_Exercise prompt_
Write out the data below in full, unchanged, minus the images.

_Given records_

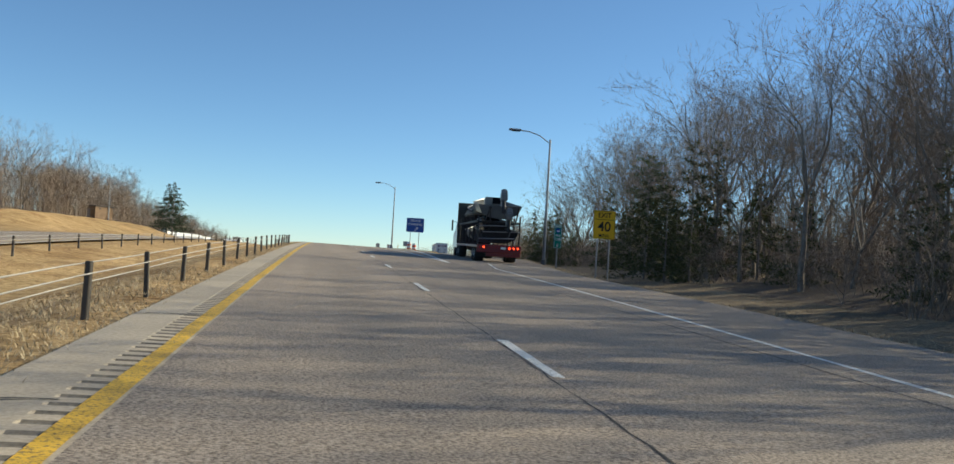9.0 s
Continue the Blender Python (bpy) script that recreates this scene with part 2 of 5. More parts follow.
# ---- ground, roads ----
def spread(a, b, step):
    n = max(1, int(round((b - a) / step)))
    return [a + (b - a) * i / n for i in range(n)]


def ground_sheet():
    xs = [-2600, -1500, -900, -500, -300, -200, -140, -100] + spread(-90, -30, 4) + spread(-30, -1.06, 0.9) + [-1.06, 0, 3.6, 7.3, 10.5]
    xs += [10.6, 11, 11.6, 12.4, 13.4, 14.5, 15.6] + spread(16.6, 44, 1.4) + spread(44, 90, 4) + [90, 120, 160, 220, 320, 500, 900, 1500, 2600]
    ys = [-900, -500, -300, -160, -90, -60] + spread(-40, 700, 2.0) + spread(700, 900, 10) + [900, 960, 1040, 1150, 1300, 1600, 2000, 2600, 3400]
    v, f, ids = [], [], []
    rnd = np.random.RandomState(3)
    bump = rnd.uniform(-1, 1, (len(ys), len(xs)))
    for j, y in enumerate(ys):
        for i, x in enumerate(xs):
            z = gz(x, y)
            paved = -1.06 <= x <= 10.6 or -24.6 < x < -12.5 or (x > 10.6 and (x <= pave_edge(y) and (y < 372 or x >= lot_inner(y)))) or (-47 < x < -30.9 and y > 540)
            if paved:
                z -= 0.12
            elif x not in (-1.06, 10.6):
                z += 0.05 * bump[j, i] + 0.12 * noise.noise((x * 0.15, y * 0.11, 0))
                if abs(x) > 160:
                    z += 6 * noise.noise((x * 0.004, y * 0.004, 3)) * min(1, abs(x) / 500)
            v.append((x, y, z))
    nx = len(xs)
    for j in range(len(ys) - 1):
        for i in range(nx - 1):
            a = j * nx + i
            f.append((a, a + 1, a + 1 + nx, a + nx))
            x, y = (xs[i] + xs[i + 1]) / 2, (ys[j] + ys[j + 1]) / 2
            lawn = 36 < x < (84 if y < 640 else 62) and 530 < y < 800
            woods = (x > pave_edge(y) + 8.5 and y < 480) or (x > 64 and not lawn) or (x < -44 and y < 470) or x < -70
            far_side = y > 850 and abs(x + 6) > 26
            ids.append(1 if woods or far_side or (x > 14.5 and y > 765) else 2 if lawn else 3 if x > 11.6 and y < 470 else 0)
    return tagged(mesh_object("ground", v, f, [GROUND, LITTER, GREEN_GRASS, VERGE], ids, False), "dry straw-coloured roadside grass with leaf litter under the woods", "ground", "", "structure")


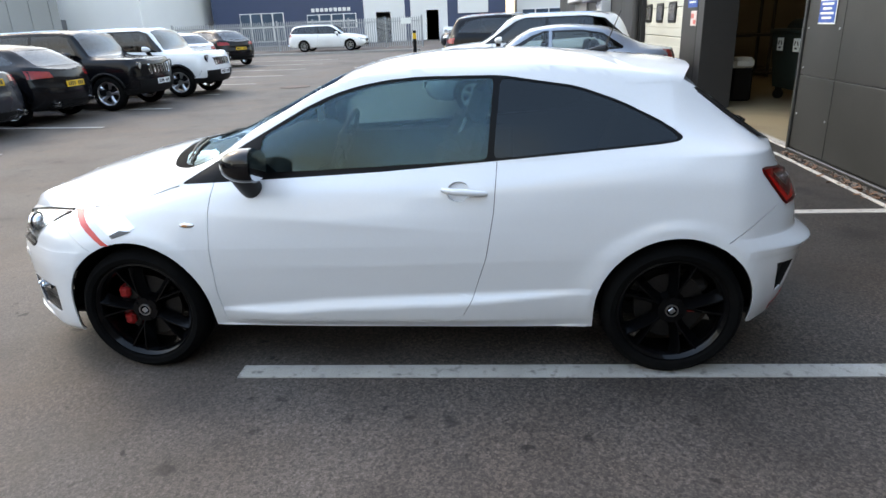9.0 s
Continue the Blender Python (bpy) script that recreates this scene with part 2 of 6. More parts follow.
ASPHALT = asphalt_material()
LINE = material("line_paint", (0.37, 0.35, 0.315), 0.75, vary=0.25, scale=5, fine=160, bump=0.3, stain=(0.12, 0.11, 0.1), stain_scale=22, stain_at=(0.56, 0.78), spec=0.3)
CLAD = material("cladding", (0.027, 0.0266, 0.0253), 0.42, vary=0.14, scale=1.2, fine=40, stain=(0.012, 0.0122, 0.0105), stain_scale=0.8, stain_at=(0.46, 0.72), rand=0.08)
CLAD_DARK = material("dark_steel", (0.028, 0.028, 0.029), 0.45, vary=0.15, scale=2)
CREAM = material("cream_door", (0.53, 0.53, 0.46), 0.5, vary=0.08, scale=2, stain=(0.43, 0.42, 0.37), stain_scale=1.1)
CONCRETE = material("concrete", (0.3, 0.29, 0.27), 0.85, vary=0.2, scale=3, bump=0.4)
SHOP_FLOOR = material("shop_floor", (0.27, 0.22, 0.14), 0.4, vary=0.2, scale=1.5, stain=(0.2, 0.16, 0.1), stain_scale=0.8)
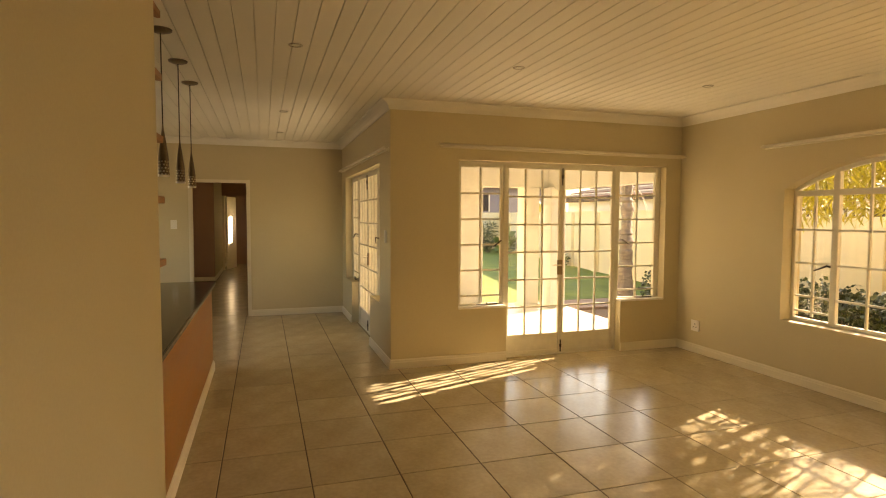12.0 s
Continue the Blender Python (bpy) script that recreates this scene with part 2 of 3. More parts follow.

_Reply_
9.0 s
Continue the Blender Python (bpy) script that recreates this scene with part 2 of 5. More parts follow.
# ---- ground, roads ----
def spread(a, b, step):
    n = max(1, int(round((b - a) / step)))
    return [a + (b - a) * i / n for i in range(n)]


def ground_sheet():
    xs = [-2600, -1500, -900, -500, -300, -200, -140, -100] + spread(-90, -30, 4) + spread(-30, -1.06, 0.9) + [-1.06, 0, 3.6, 7.3, 10.5]
    xs += [10.6, 11, 11.6, 12.4, 13.4, 14.5, 15.6] + spread(16.6, 44, 1.4) + spread(44, 90, 4) + [90, 120, 160, 220, 320, 500, 900, 1500, 2600]
    ys = [-900, -500, -300, -160, -90, -60] + spread(-40, 700, 2.0) + spread(700, 900, 10) + [900, 960, 1040, 1150, 1300, 1600, 2000, 2600, 3400]
    v, f, ids = [], [], []
    rnd = np.random.RandomState(3)
    bump = rnd.uniform(-1, 1, (len(ys), len(xs)))
    for j, y in enumerate(ys):
        for i, x in enumerate(xs):
            z = gz(x, y)
            paved = -1.06 <= x <= 10.6 or -24.6 < x < -12.5 or (x > 10.6 and (x <= pave_edge(y) and (y < 372 or x >= lot_inner(y)))) or (-47 < x < -30.9 and y > 540)
            if paved:
                z -= 0.12
            elif x not in (-1.06, 10.6):
                z += 0.05 * bump[j, i] + 0.12 * noise.noise((x * 0.15, y * 0.11, 0))
                if abs(x) > 160:
                    z += 6 * noise.noise((x * 0.004, y * 0.004, 3)) * min(1, abs(x) / 500)
            v.append((x, y, z))
    nx = len(xs)
    for j in range(len(ys) - 1):
        for i in range(nx - 1):
            a = j * nx + i
            f.append((a, a + 1, a + 1 + nx, a + nx))
            x, y = (xs[i] + xs[i + 1]) / 2, (ys[j] + ys[j + 1]) / 2
            lawn = 36 < x < (84 if y < 640 else 62) and 530 < y < 800
            woods = (x > pave_edge(y) + 8.5 and y < 480) or (x > 64 and not lawn) or (x < -44 and y < 470) or x < -70
            far_side = y > 850 and abs(x + 6) > 26
            ids.append(1 if woods or far_side or (x > 14.5 and y > 765) else 2 if lawn else 3 if x > 11.6 and y < 470 else 0)
    return tagged(mesh_object("ground", v, f, [GROUND, LITTER, GREEN_GRASS, VERGE], ids, False), "dry straw-coloured roadside grass with leaf litter under the woods", "ground", "", "structure")


9.0 s
Continue the Blender Python (bpy) script that recreates this scene with part 2 of 6. More parts follow.
ASPHALT = asphalt_material()
LINE = material("line_paint", (0.37, 0.35, 0.315), 0.75, vary=0.25, scale=5, fine=160, bump=0.3, stain=(0.12, 0.11, 0.1), stain_scale=22, stain_at=(0.56, 0.78), spec=0.3)
CLAD = material("cladding", (0.027, 0.0266, 0.0253), 0.42, vary=0.14, scale=1.2, fine=40, stain=(0.012, 0.0122, 0.0105), stain_scale=0.8, stain_at=(0.46, 0.72), rand=0.08)
CLAD_DARK = material("dark_steel", (0.028, 0.028, 0.029), 0.45, vary=0.15, scale=2)
CREAM = material("cream_door", (0.53, 0.53, 0.46), 0.5, vary=0.08, scale=2, stain=(0.43, 0.42, 0.37), stain_scale=1.1)
CONCRETE = material("concrete", (0.3, 0.29, 0.27), 0.85, vary=0.2, scale=3, bump=0.4)
SHOP_FLOOR = material("shop_floor", (0.27, 0.22, 0.14), 0.4, vary=0.2, scale=1.5, stain=(0.2, 0.16, 0.1), stain_scale=0.8)
12.0 s
Continue the Blender Python (bpy) script that recreates this scene with part 2 of 3. More parts follow.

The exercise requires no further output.